Et le doux Remy, « qui se fâchait lorsqu'on mettait un accent sur la première syllabe de son nom », disait encore à Rachilde :
Il y a les taches d'encre de Maurice Barrès. Vous comprenez ses phrases accadémiques [sic] et ce sont des statues grecques. Elles ne vivent pas, car elles n'ont qu'un mouvement de draperie. Heureusement pour vous, chère petite Rachilde, que vous ne savez pas écrire et que vous n'apprendrez jamais. Vous portez votre littérature comme un pommier ses pommes. C'est, du reste, tellement mieux que de se pencher sur des creusets où l'on s'abîme le teint !
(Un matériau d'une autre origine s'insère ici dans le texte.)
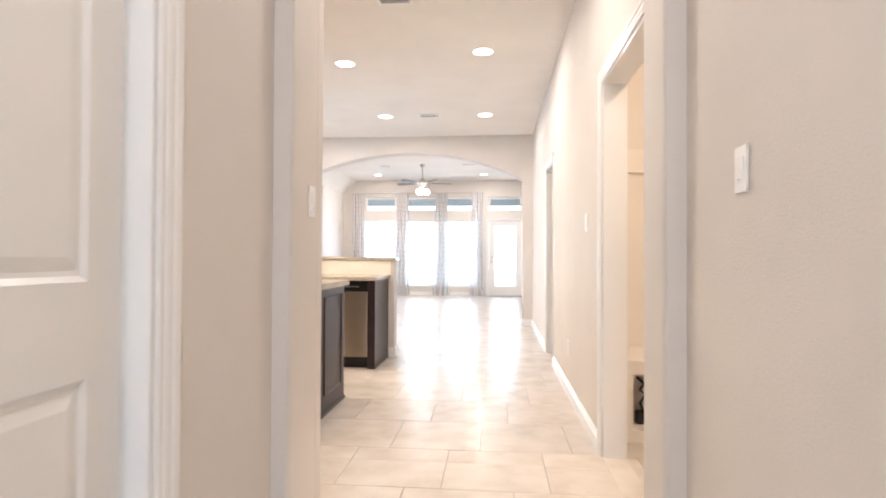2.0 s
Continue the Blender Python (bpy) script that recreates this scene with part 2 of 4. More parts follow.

Dans ce même numéro, à côte de Pensées inédites, voici des souvenirs de l'Amazone qu'a recueillis M. Martin du Gard, Une heure avec... Marcel Coulon, l'historiographe de Remy de Gourmont, par M. Frédéric Lefèvre, une étude sur l'Imprimerie Gourmontienne et le Gourmont-Club par Legrand-Chabrier, une intime évocation, et ces Notes et Souvenirs où Paul Léautaud a fixé avec intelligence, émotion et sincérité, le visage de celui qu'il a aimé et admiré sans vaine flagornerie et sans se servir de cette amitié comme d'un levain de gloriole.
Dans Le Journal littéraire, Miss N. C. Barney parle de Remy de Gourmont :
Au moment où l'on va municipalement glorifier Remy de Gourmont par une plaque commémorative sur sa maison, 71, rue des Saints-Pères, je songe aux dernières fois que je passais dans sa mansarde, où tout m'était familier et cher, d'où le bibelot rare et l'oripeau antique étaient également exclus, où les murs étaient de livres et l'atmosphère de pensées (grillagées les fenêtres pour qu'elles ne sortent pas par là).
Je lui rapportais des paroles d'éloquente admiration d'Anatole France.
Il en eut quelque plaisir, puis son œil plus lucide, trop lucide, contrôla :
« France ne pense pas tout ce qu'il dit quand il loue. »
Moi je crois avec une déférence respectueuse en la sincérité d'un tel homme lorsqu'il loue un tel homme. Et puis ce jour-là, ému et rougissant, bien en circulation, en possession de ses vérités d'épiderme, et qui lui tiennent sinon au cœur du moins à la peau, et qu'il n'ose plus énoncer au public (le public étant, devenu une vieille fille trop éprouvée et insatisfaite pour n'être pas désobligeamment sensible). J'avais assisté et participé à l'inspiration de France prise au vif au presque vif de sa parole peut-être pas ses idées du jour, mais au moins ses idées d'hier, et qui encore le vivifiaient, le passionnaient. Et quel est celui de demain qui nous en donnerait de plus vraies ?
Gourmont goûtait l'esprit de France.
France savourait le silence de Gourmont.
Ces deux hommes savaient ce que les hommes ignorent trop : qu'il y a place pour, deux surtout lorsque l'un d'eux n'en accepte aucune !
Mais je crois aussi à la magnanimité de M. France. Il a peut-être subi des honneurs contradictoires par une incorrigible, charmante et timide politesse, mais toute son ironie vengeresse vient à son secours.